Lynch has a proven track record as a prosecutor and civil servant. Born in the dawn of integration in North Carolina to a librarian and Baptist minister, Lynch’s personal narrative has informed her service to the public in her current role as a U.S. Attorney and instilled in her a necessary commitment to addressing the civil rights issues of our day. The Senate has previously confirmed her appointment as a U.S. Attorney, which bodes as a strong indication of her credibility, veracity and service.

The United States will be well-served with Loretta Lynch as our attorney general. The Senate should acknowledge this and confirm her without hesitation.

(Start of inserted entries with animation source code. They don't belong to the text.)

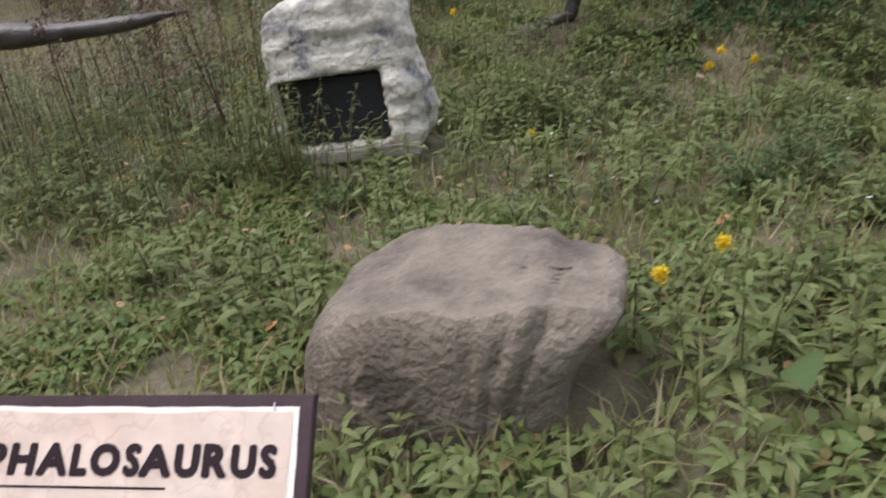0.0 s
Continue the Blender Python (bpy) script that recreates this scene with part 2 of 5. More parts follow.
add_veins(PARCHMENT)
PAPEREDGE = plain_mat("pale torn paper edge", (0.80, 0.74, 0.66), 0.45)
BORDER = solid_mat("printed dark brown border", [(0.042, 0.024, 0.028), (0.066, 0.040, 0.045)], 8, 0.45, 0.0, 60)
INK = plain_mat("dark brown ink", (0.020, 0.009, 0.013), 0.6)
INKGREY = plain_mat("grey-brown ink", (0.20, 0.14, 0.11), 0.45)
INKRED = plain_mat("brick red ink", (0.50, 0.13, 0.06), 0.45)
PRINTBODY = solid_mat("purple and tan animal print", [(0.07, 0.05, 0.10), (0.115, 0.075, 0.135), (0.17, 0.115, 0.15), (0.24, 0.16, 0.16)], 34, 0.42, 0.0, 260)
PRINTLEG = solid_mat("dark violet leg print", [(0.022, 0.018, 0.042), (0.045, 0.034, 0.075), (0.08, 0.058, 0.10)], 30, 0.42, 0.0, 260)
PRINTSHIN = solid_mat("greyish violet shin print", [(0.08, 0.06, 0.085), (0.21, 0.155, 0.165), (0.38, 0.29, 0.27)], 26, 0.42, 0.0, 260)
PRINTTHIGH = solid_mat("lilac thigh print", [(0.13, 0.085, 0.18), (0.21, 0.14, 0.22), (0.32, 0.22, 0.25)], 30, 0.42, 0.0, 260)
PRINTRIDGE = solid_mat("pinkish ridge print", [(0.20, 0.14, 0.19), (0.32, 0.22, 0.23), (0.42, 0.30, 0.28)], 40, 0.42, 0.0, 260)
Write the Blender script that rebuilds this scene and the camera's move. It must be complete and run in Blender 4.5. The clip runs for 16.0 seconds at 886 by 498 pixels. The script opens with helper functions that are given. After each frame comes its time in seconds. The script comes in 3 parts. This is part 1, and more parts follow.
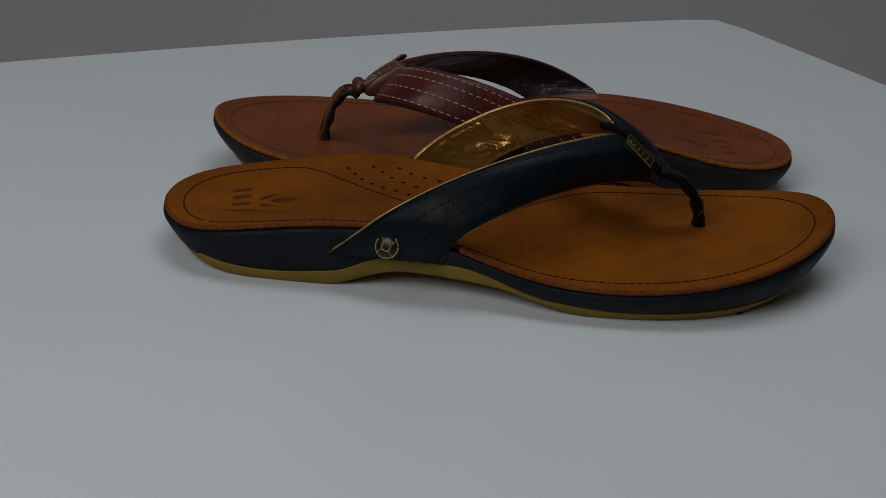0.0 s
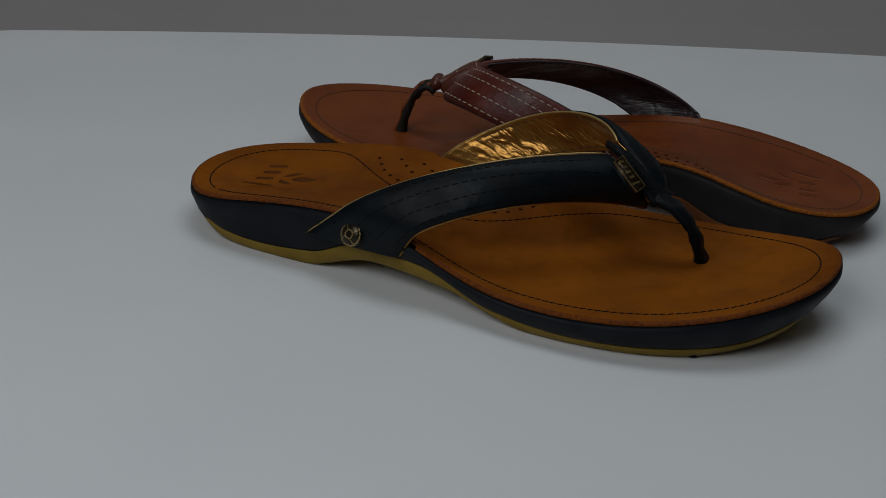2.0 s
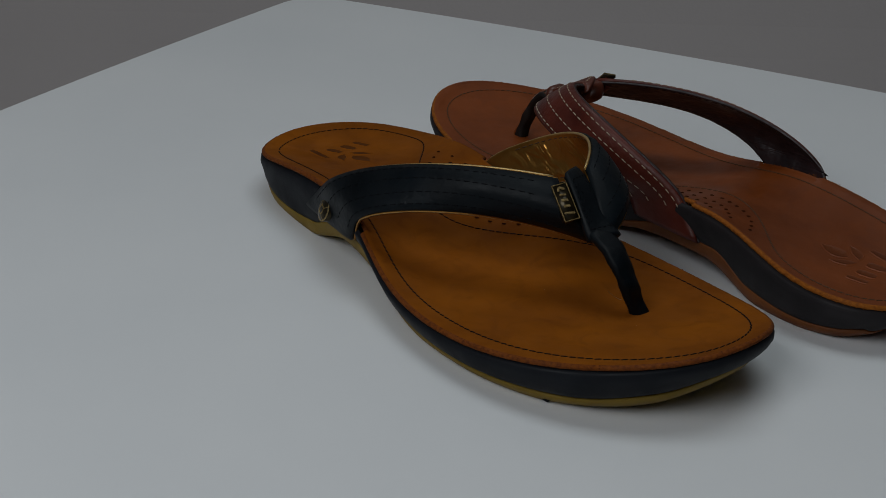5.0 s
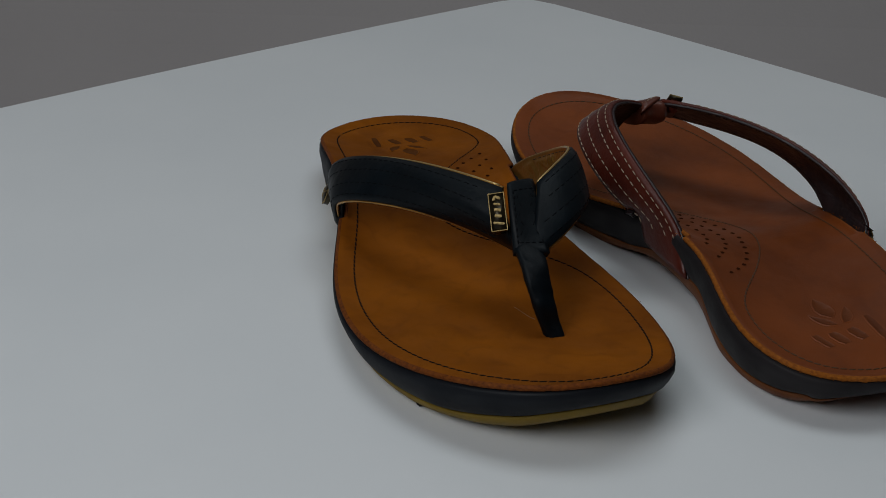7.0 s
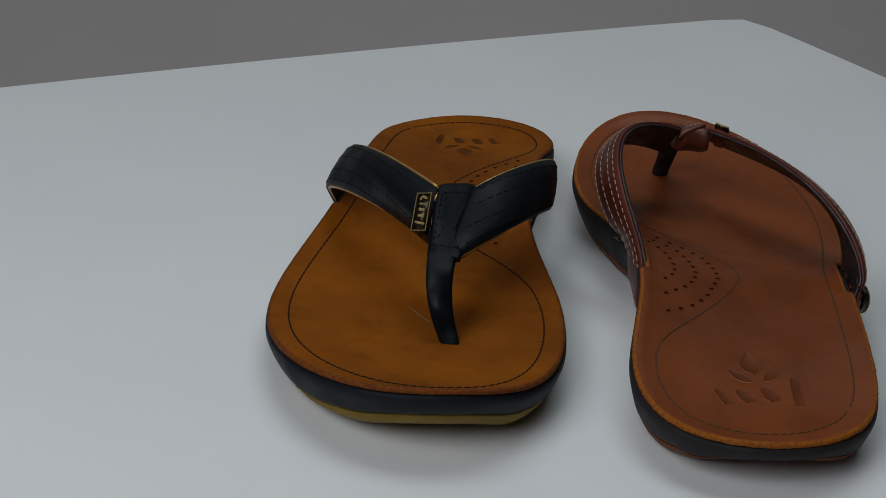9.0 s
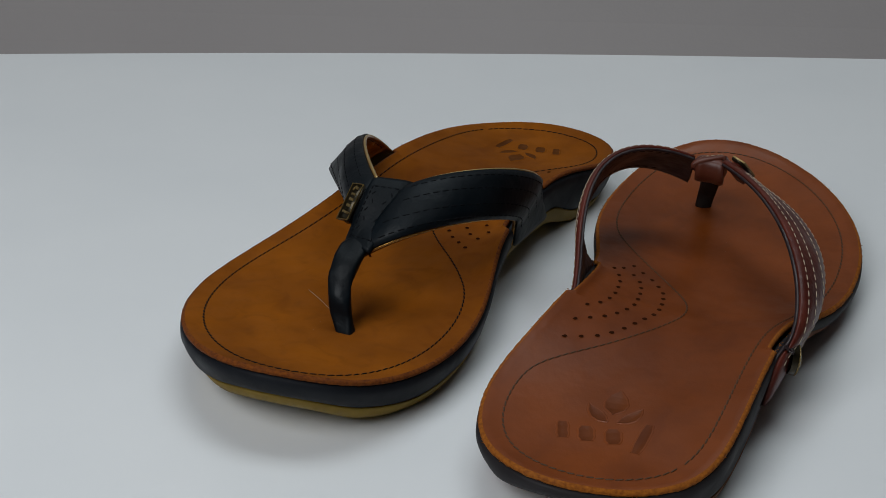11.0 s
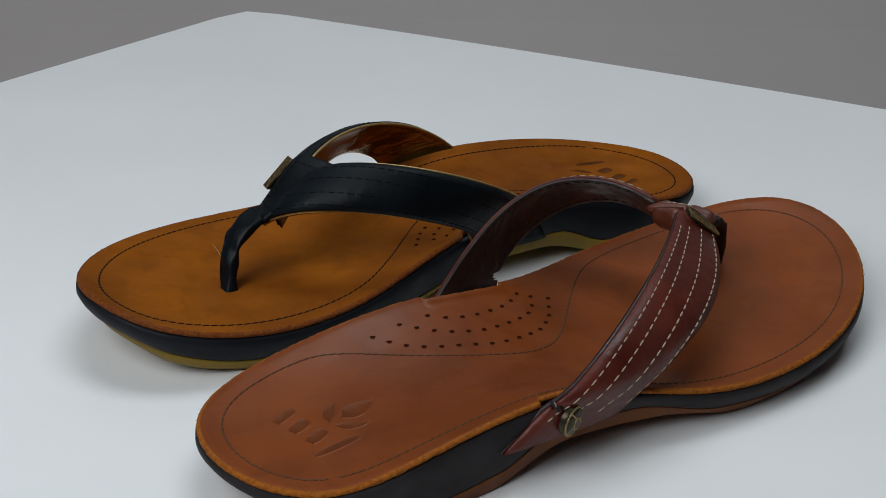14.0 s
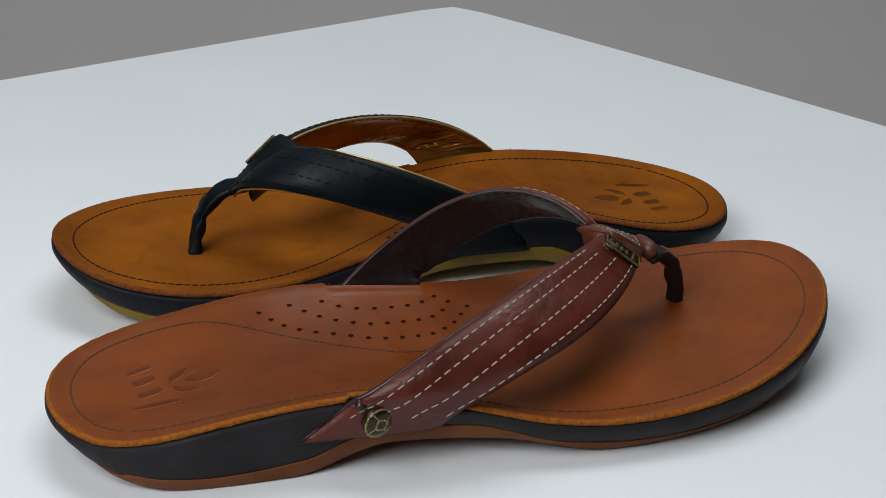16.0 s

The American people deserve a chief law enforcement officer of the federal government who follows the principles of fundamental fairness and equal justice under the law. Loretta Lynch will do just that as our attorney general.

Advancement Project works with grassroots partners across the nation who are fighting the civil rights battles of our era on the ground every day. From fighting modern day voter suppression tactics, to demanding an end to the school-to-prison pipeline and police militarization in communities of color – these civil rights champions deserve an executive in our Justice Department who will remain unrelenting in eliminating racial injustices. The Senate should do the right thing by the American people and confirm Loretta Lynch as Attorney General of the United States.

Co-Directors Judith Browne Dianis and Penda Hair, Advancement Project, a multi-racial civil rights organization.


Contact lawmakers about UNC Board

 To the Editor:                               

In your editorial “HBCUs Need New Advocate on UNC Board,” who will apply to serve on the UNC Board of Governors?”

You stated that “We hope it will be people who will speak up for the HBCUs and work to stop the move to end a valuable part of Black History.”

Let’s examine the people presently serving on the Board.

The UNC Board of Governors has 32 voting members in which three are ex-officio members.  Twenty-nine are registered Republicans, four are Democrats and two are registered unaffiliated.  One of the board members does not live in North Carolina.

There are seven white females and two African Americans.

One is a registered Republican, the other is a registered unaffiliated, which probably means she is a Republican.

Seventeen of the (32) Board members graduated from the University of North Carolina at Chapel Hill.

NOT ONE OF THE 32 MEMBERS ATTENDED an HBCU SCHOOL, including the two African -American members.

One attended UNC and the other one attended North Carolina State University and Duke University’s School of Law.  Most of the board members are businessmen.

Although the 32 voting members of the UNC Board of Governors are elected by the General Assembly for four year terms and the General Assembly is controlled by Republicans.

African-Americans, especially Alumnus from the HBCU institutions should contact their local representatives and voice their concerns loud and clear to put members on the Board that represent the population of the state.

Conversely, this is the first time in almost twenty years that only two African Americans have been on the board and one of the few times that there was not a board member that graduated from an HBCU institution.

There have been at one time, as many as seven African-Americans on the UNC Board of Governors.